▸ SET TASK
Count how many lines of the material hold "pose". Respond with that number alone.

▸ SOURCE DATA
>> begin

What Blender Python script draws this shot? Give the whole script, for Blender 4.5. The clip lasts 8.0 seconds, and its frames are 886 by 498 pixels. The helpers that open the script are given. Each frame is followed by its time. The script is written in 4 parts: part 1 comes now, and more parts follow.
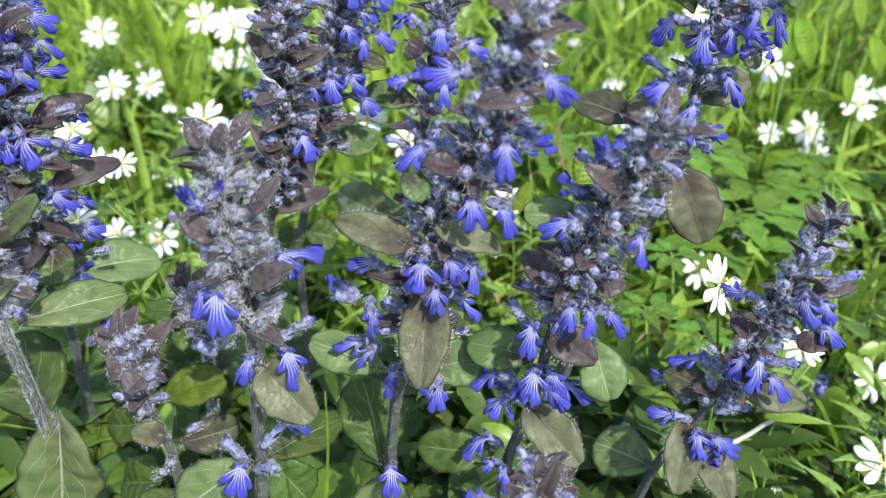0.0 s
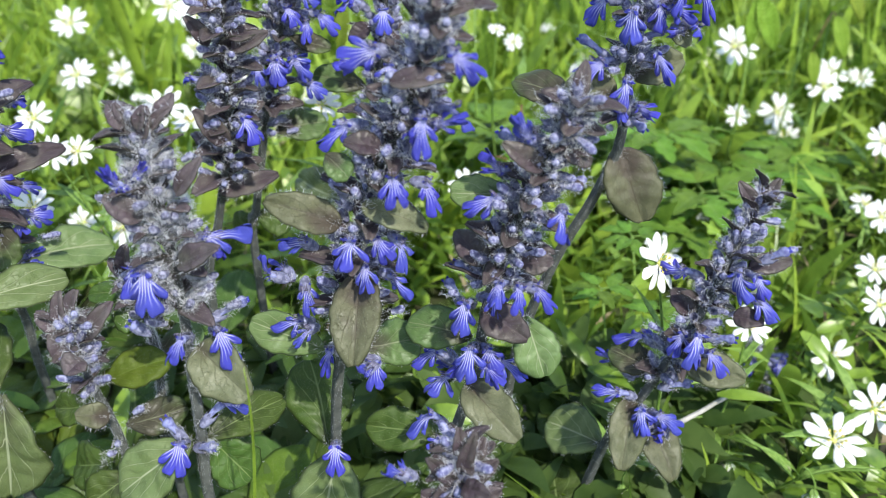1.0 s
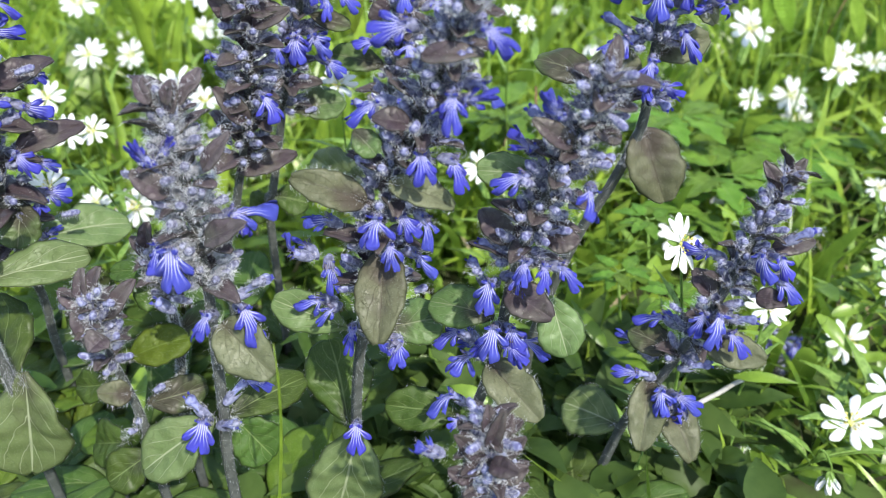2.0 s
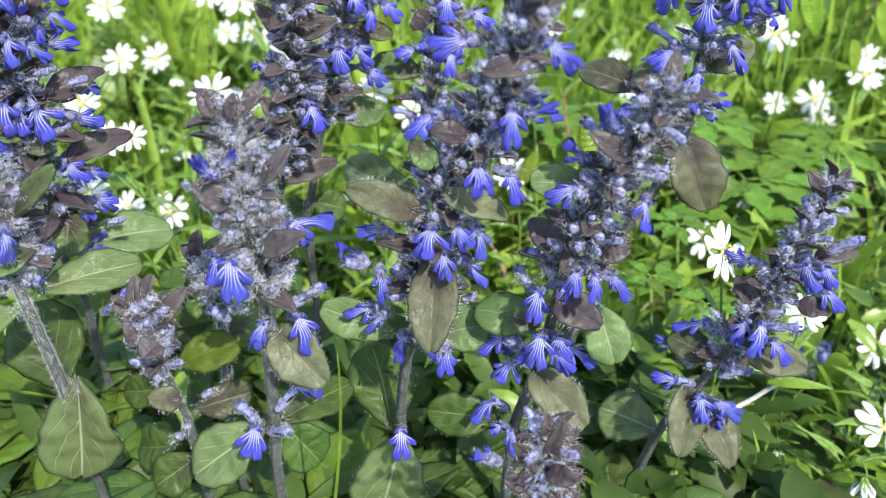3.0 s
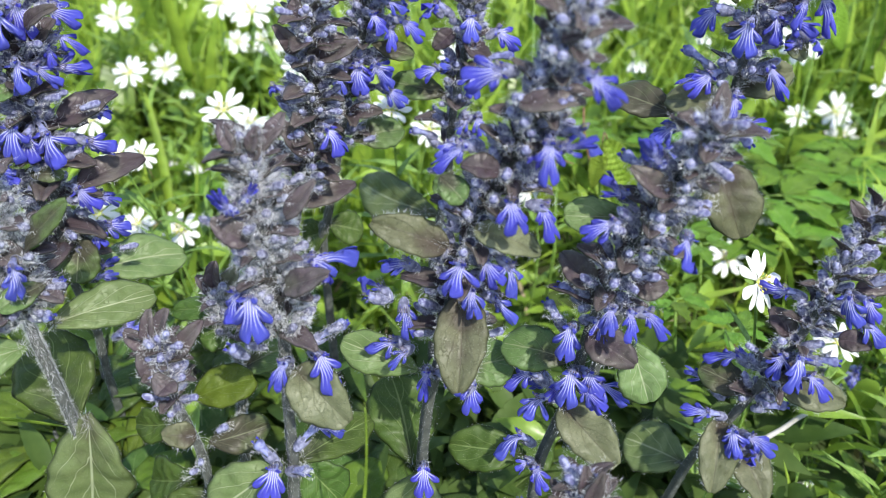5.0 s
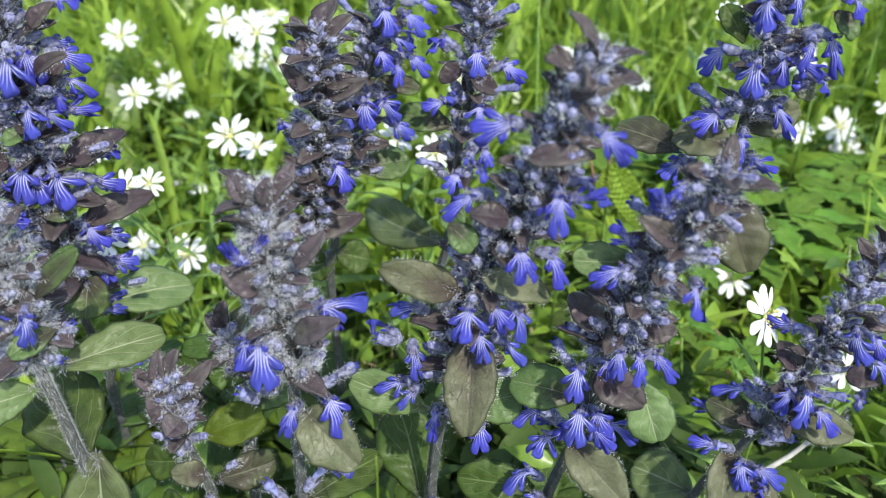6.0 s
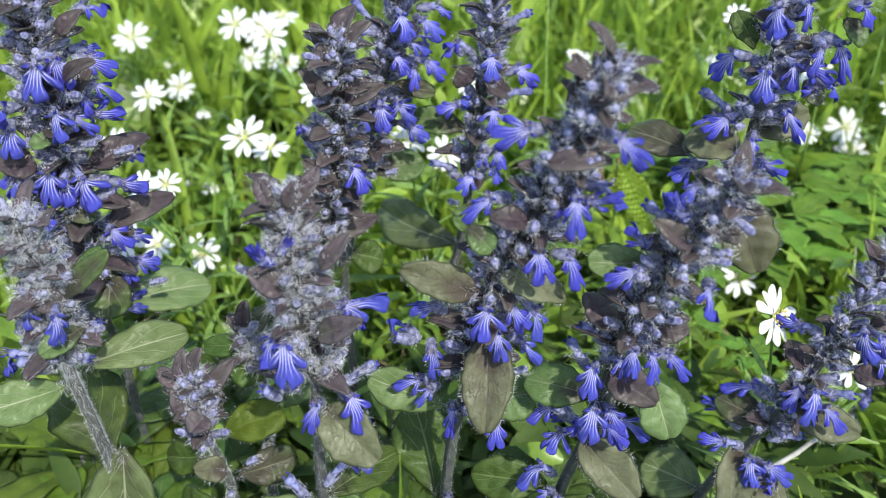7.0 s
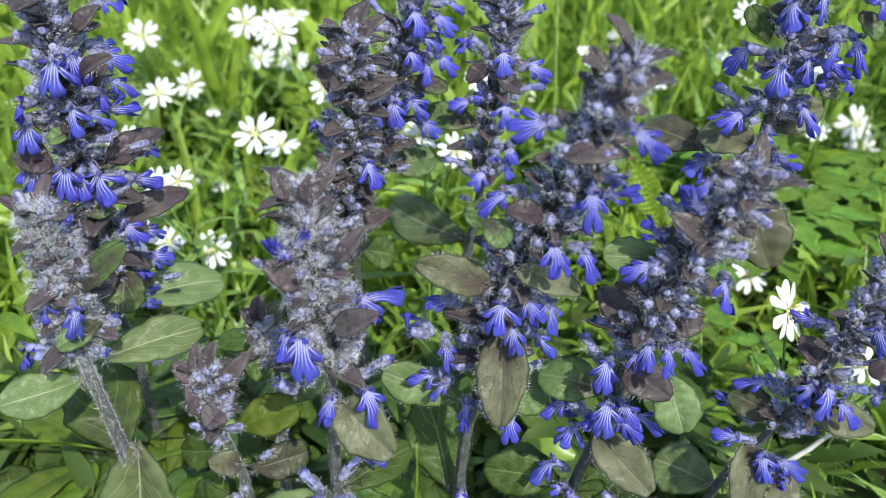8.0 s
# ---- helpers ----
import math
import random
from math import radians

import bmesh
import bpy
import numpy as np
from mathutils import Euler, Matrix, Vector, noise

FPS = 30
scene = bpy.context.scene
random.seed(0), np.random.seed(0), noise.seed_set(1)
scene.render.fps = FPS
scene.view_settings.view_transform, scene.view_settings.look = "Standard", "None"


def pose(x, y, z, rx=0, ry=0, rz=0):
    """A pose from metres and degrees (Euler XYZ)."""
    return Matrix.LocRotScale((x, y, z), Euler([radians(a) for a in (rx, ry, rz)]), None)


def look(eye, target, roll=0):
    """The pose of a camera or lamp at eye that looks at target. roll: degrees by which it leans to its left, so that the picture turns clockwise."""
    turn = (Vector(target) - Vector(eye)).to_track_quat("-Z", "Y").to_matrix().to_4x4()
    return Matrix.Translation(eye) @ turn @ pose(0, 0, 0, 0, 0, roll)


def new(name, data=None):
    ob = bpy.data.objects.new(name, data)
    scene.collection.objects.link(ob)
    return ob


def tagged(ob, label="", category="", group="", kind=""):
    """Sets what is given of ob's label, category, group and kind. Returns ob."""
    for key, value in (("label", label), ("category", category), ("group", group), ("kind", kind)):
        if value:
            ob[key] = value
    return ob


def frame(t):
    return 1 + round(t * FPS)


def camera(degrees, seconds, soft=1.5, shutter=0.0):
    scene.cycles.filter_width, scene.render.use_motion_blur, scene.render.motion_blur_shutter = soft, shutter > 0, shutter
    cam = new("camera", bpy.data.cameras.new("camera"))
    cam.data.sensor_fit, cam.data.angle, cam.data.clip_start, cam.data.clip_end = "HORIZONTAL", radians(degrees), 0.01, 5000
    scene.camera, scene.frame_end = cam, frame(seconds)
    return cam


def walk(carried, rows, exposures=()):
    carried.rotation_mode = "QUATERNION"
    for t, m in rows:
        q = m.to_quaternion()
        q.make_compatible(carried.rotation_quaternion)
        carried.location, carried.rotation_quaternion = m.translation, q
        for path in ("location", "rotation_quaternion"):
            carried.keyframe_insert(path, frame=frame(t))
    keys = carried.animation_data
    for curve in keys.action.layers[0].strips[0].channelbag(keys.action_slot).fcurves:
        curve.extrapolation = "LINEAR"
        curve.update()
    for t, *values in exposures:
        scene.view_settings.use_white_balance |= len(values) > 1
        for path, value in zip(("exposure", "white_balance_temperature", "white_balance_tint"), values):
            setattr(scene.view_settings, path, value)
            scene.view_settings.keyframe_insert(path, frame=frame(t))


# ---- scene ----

>> end

▸ EXPECTED ANSWER
4